More Americans live in poverty now than they did in 2000 when the Clinton administration left power. More people can’t buy things they need and want, so those with money don’t expand. They invest in China and India where there are growing markets.

Point two: when tax rates were higher, the Clinton administration being the most recent example, the economy grows at a faster rate, lower unemployment occurs because of more demand and thereby a need for more workers.

This occurs because job creators are faced with increased taxation on wealth, and therefore they seek to put resources into the market to lessen tax burdens and take advantage of incentives to invest. Workers, as they become in higher demand, increase their median incomes which further increases demand and therefore production, economic growth and employment.

We actually had a surplus in the Ohio budget in 2000 as well as the Federal government. We were then on pace to eradicate the national debt by 2010. What happened: tax cuts for upper income earners.

Result: economic downturn and a widened gap between rich and middle income earners.

Point three: the myth is that somehow benefits and workers with greedy expectations are weighing down the economy.

If only common workers would “tighten their belts” and stop being lazy and just go to college, all would be right with the world. You can even see how this falls apart just by restating it. Everything in our economy hinges on demand.

Whether we like it or not, Keynesian Economic principles are the closest model to reality and Supply Side the furthest.

Small businesses are most affected by changes in demand in a community because they operate closer to the margins.
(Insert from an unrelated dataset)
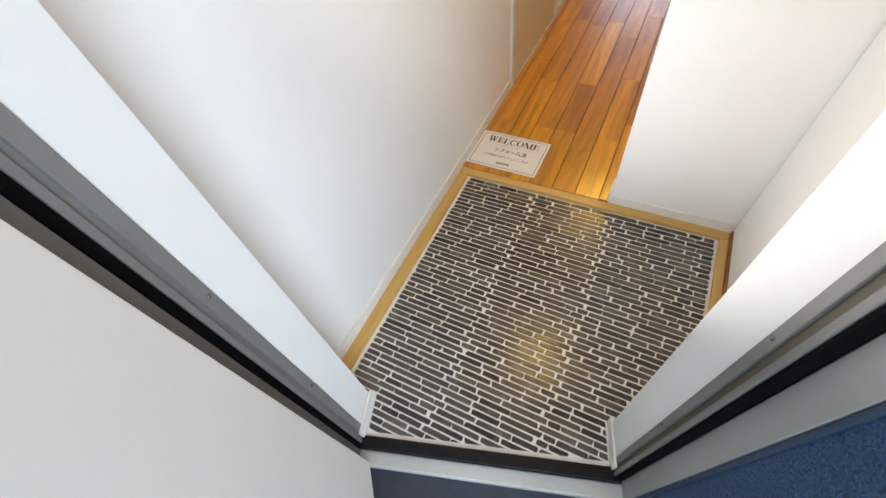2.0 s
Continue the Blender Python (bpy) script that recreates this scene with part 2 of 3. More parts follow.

Small business owners need people coming in to buy their products or services and relying on the upper two percent plainly isn’t enough foot traffic, if you will. Even a rich person can only drive one car at a time so he will buy no more gas to drive that car than a person with low income.

There are limits to how much food and clothing one can purchase. Demand is created and maintained by increasing your demand base.

Tax cuts do nothing to increase demand base because low income earners benefit almost not at all.

When in difficult times like now, and like those seen in the Great Depression, great recessions at the turn of the century and the 1880s, government is the only entity which can prop up demand.

In order for government to prop up demand when the private sector is unable and unwilling, we can either increase our national debt (like we did in World War II to 124 percent of Gross Domestic Product – we’re at about 24 percent of GDP now) or you can increase revenue to fund demand creation through government sponsored building, buying and employment.

In the 1990s when we hit a recession, tax rates were increased including upper-wage earners, and the economy recovered.

If nothing changes now, the gap between rich and middle income will continue to widen, and the gap between poor and middle income lessen.

Unemployment will remain high, and “job producers” will still not expand because they have fewer and fewer people able to buy products.

Choose the world you want to live in, but don’t continue to fool yourself.